After Judy Rivers, was accidentally declared dead by the Social Security Administration, it was as if she didn't legally exist. Rivers, who is from Alabama, told a Senate committee she had trouble finding a job and renting an apartment because her identity couldn't be verified. She had trouble withdrawing money from her bank accounts, all of which forced her to live in her car for months.

"I could never have imagined I would reach the point of hopelessness, homelessness, financial destitution, loss of reputation and credibility, unable to obtain a job, an apartment, a student loan or even a cell phone," Rivers told the Senate Homeland Security and Governmental Affairs Committee.

Rivers' plight was the result of having been incorrectly listed in the the Social Security Administration's massive database, the "Death Master File." On Monday, the senate panel was investigating the thousands of errors that occur in the Death Master File and result in fraudulent payments and bureaucratic nightmares for individuals improperly named. This issue was featured in a report on CBS News' 60 Minutes on Sunday.

It took years for Rivers to figure out that she had been incorrectly placed on the Death Master File list, and she had even made multiple visits to Social Security Administration offices, where she was incorrectly informed that everything was fine with her Social Security account. Rivers asked the committee to ensure that employees of the Social Security Administration are better informed and trained to deal with people who, like her, were mistakenly added to the list.
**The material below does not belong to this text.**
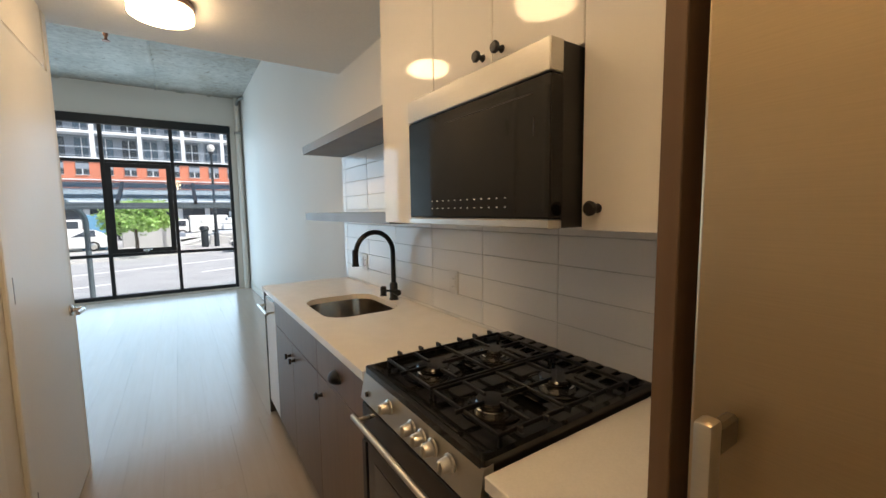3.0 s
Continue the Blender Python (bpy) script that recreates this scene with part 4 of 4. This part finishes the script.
sl = tube([(XC, AY, 1.80), (XC, AY, 1.86)], 0.02, 16)
tube([(XC, AY, 1.822), (XC + 0.045, AY - 0.012, 1.822)], 0.013, 12, sl)
tube([(XC - 0.005, AY - 0.015, 1.83), (XC - 0.005, AY - 0.05, 1.835), (XC - 0.005, AY - 0.05, 1.88)], [0.007, 0.006, 0.005], 10, sl)
part("slider", sl, M_BLACK, sh, smooth=True)
part("hand_shower", lathe([(0, 0), (0.0105, 0), (0.012, 0.05), (0.0165, 0.08), (0.0165, 0.2), (0.012, 0.205), (0, 0.205)], (XC + 0.042, AY - 0.014, 1.795), "z", 18), M_BLACK, sh, smooth=True)
hose = bend([(XC + 0.042, AY - 0.014, 1.795), (XC + 0.044, AY, 1.62), (XC + 0.11, AY + 0.01, 1.27), (XC + 0.155, AY + 0.01, 1.1), (XC + 0.05, AY, 1.02), (XC - 0.03, AY, 1.07), (XC - 0.02, AY, 1.3), (XC, AY, 1.4), (XC, AY, 1.55)], 0.09, 8)
part("hose", tube(hose, 0.0075, 10), M_BLACK, sh, "black flexible hose", True)
vl = lathe([(0, 0), (0.08, 0), (0.08, 0.006), (0.075, 0.009), (0.03, 0.01), (0.028, 0.05), (0.024, 0.075), (0, 0.076)], (-3.1, AY, 1.21), "x", 36)
tube([(-3.032, AY, 1.21), (-3.032, AY, 1.125)], 0.008, 10, vl)
part("mixer_valve", vl, M_BLACK, sh, "round black mixer plate with lever", True)


def caddy(z):
    """A quarter-round corner basket of black wire on the shower's back wall."""
    c = thing("shower_caddy", (-2.165, -0.345, z), "black wire corner caddy in the shower", "caddy", "corner caddies")
    R, cx, cy = 0.212, -2.17, -0.345
    arcp = [(cx - R * math.cos(a), cy - R * math.sin(a)) for a in [math.pi / 2 * k / 14 for k in range(15)]]
    for zz in (z, z + 0.045, z + 0.085):
        part("rail", tube([(cx, cy - 0.005, zz)] + [(x, y - 0.004, zz) for x, y in arcp] + [(cx - 0.004, cy - R, zz)], 0.0045 if zz > z + 0.06 else 0.003, 8), M_BLACK, c)
    part("back_strip", many([(cx - R, cx, cy - 0.004, cy, z + 0.066, z + 0.088), (cx - 0.004, cx, cy - R, cy - 0.0045, z + 0.066, z + 0.088)]), M_BLACK, c)
    bm = bmesh.new()
    for x, y in arcp[1:-1]:
        tube([(x, y - 0.004, z), (x, y - 0.004, z + 0.085)], 0.002, 6, bm)
    part("wire_bars", bm, M_BLACK, c, kind="stuff")
    bm = bmesh.new()
    for k in range(1, 16):
        dx = R * k / 16
        tube([(cx - dx, cy - 0.003, z), (cx - dx, cy - math.sqrt(R * R - dx * dx), z)], 0.002, 6, bm)
    part("base_wires", bm, M_BLACK, c, kind="stuff")
    return c


caddy(1.295)
caddy(1.012)


def downlight(x, y):
    dl = thing("downlight", (x, y, BATHCEIL), "small round recessed downlight, lit, in the bathroom ceiling", "downlight")
    part("rim", lathe([(0.054, 0.003), (0.086, 0.003), (0.086, 0.0), (0.084, -0.003), (0.058, -0.005), (0.054, -0.003)], (x, y, BATHCEIL - 0.003), "z", 32, ring=True), M_PLASTIC, dl, "white trim ring", True)
    part("can", lathe([(0.054, 0.0), (0.0575, 0.0), (0.0575, 0.08), (0.001, 0.08), (0.001, 0.076), (0.054, 0.076)], (x, y, BATHCEIL), "z", 32, ring=True), M_PLASTIC, dl, "white inner baffle")
    part("lens", lathe([(0, 0), (0.052, 0), (0.052, 0.004), (0, 0.004)], (x, y, BATHCEIL + 0.055), "z", 28), M_SPOT, dl, "glowing round lens")
    return dl


downlight(DLX, DLY)
fan = thing("ceiling_fan_grille", (-1.9, -2.3, BATHCEIL), "square white exhaust fan grille in the bathroom ceiling", "vent")
part("housing", box(-2.03, -1.77, -2.43, -2.17, BATHCEIL - 0.02, BATHCEIL, 0.006), M_PLASTIC, fan)
for k in range(7):
    part("slat", box(-2.01, -1.79, -2.415 + k * 0.034, -2.393 + k * 0.034, BATHCEIL - 0.027, BATHCEIL - 0.021, 0.002), M_PLASTIC, fan)

# ---- outdoors ----
GZ = -0.95

def prism(outline, z0, z1):
    """An upright block over a ground outline."""
    return loft([[Vector((x, y, z0)) for x, y in outline], [Vector((x, y, z1)) for x, y in outline]])


SLANT = 0.466                     # the street runs at a slant to the window


def along(off, x):
    return off + SLANT * x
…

About 1,000 people every month end up incorrectly listed as deceased, Patrick O'Carroll, the Inspector General for the Social Security Administration, told the committee. And the administration has the opposite problem as well - that the deaths of millions of people are missing from the Death Master File, resulting in rampant Social Security and benefits fraud. In fiscal year 2014 federal agencies paid out more than $124 billion in improper payments.